This morning, an enormous padded envelope arrived on my doorstep, containing the first printed pages of The Star Thief. For those who don't know (as I didn't, until just a few months ago) at some point before your manuscript becomes a book, all the pages are formatted, printed out, and sent to the writer for a proofread. I don't print out working drafts of my manuscripts. I've only done it once, at the request of the agent. So to see the work as a physical thing, rather than just a file on a computer, is super exciting!
As I get closer to The Star Thief being a real live book, I've decided to go back and do a few posts about how I got here, from the beginning.
I'm one of those writers who's been crafting stories since I could hold a pencil. But when it came time for college, I picked theater and fine art instead of English as a major. Still, by the time graduation rolled around, I was starting to think I really wanted to try writing something for publication.

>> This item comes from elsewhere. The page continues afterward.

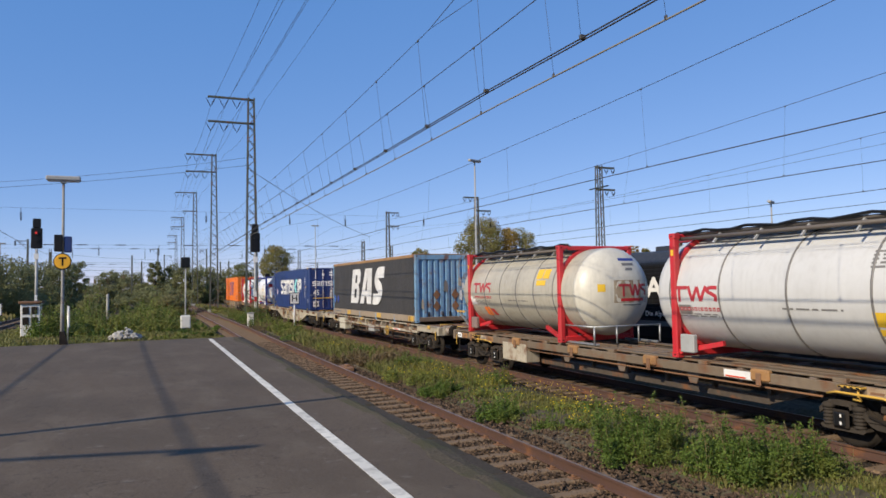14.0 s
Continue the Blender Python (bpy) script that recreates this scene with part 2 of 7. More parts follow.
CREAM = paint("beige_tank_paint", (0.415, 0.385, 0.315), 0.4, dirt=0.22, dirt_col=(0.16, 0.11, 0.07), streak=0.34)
GREY_TANK = paint("grey_tank_cladding", (0.40, 0.395, 0.39), 0.46, metal=0.3, dirt=0.03, streak=0.10, vary=0.05)
CURTAIN = paint("charcoal_curtain", (0.039, 0.036, 0.034), 0.65, dirt=0.12, dirt_col=(0.12, 0.10, 0.085), bumps=0.1)
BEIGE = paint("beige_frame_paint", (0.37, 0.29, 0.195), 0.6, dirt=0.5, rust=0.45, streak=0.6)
PALE = paint("pale_frame_paint", (0.42, 0.365, 0.275), 0.6, dirt=0.35, rust=0.2, streak=0.5)
BROWN = paint("brown_frame_paint", (0.15, 0.11, 0.08), 0.7, dirt=0.5, rust=0.3)
RUSTY = paint("rusty_steel", (0.20, 0.10, 0.05), 0.8, dirt=0.5, rust=0.5, bumps=0.2)
DARK_STEEL = paint("dark_greasy_steel", (0.024, 0.020, 0.017), 0.85, spec=0.15, dirt=0.4, dirt_col=(0.05, 0.038, 0.027), bumps=0.2)
BOGIE = paint("dusty_bogie_steel", (0.042, 0.034, 0.027), 0.8, spec=0.2, dirt=0.4, dirt_col=(0.078, 0.062, 0.046), bumps=0.2)
STEEL = paint("galvanised_steel", (0.42, 0.43, 0.43), 0.45, metal=0.7, dirt=0.2)
MAST_STEEL = paint("weathered_mast_steel", (0.070, 0.080, 0.068), 0.65, dirt=0.35, rust=0.15)
YELLOW = plain("yellow_marking", (0.72, 0.45, 0.03))
SIGN_YELLOW = plain("orange_yellow_sign", (0.80, 0.40, 0.02))
CREAM_LIGHT = paint("lighter_cream_tank_paint", (0.60, 0.565, 0.475), 0.35, dirt=0.15, streak=0.22)
OCHRE = paint("ochre_paint", (0.60, 0.36, 0.06), 0.5, dirt=0.3, rust=0.3)
BLACK = paint("black_paint", (0.009, 0.009, 0.0095), 0.42, spec=0.28, dirt=0.05, dirt_col=(0.05, 0.043, 0.036), streak=0.1)
GREY_MARK = plain("grey_marking", (0.17, 0.16, 0.15))
TEAL = plain("teal_marking", (0.05, 0.40, 0.30))
AQUA = plain("aqua_marking", (0.30, 0.72, 0.68))
SIGN_ORANGE = plain("orange_marking", (0.85, 0.20, 0.02))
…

I did very little writing in college, simply because I didn't know what I wanted to write about. So I did what you should do when you want to write, I started reading as much as I could. I graduated in spring 2002, and then got married at the end of the summer. On the way home from my honeymoon, I picked up a few books in the airport. One was the paperback of Prisoner of Azkaban. By the time I got through the first chapter, I already knew. I was going to write for kids. I started to recall all the wonderful fantasy stories I had loved as a kid, but had left behind when I became Serious about Art. But once I rediscovered children's books, and middle grade in particular, I suddenly had All The Ideas. I had characters and plots and settings and adventures, and I went home, got a job at a Barnes & Noble, and started trying to write a novel.
And yes, that was quite a few years ago. There was a bit of a learning curve!
How about you? Did you always know what you wanted to write? Did you find your niche? Or are you still looking?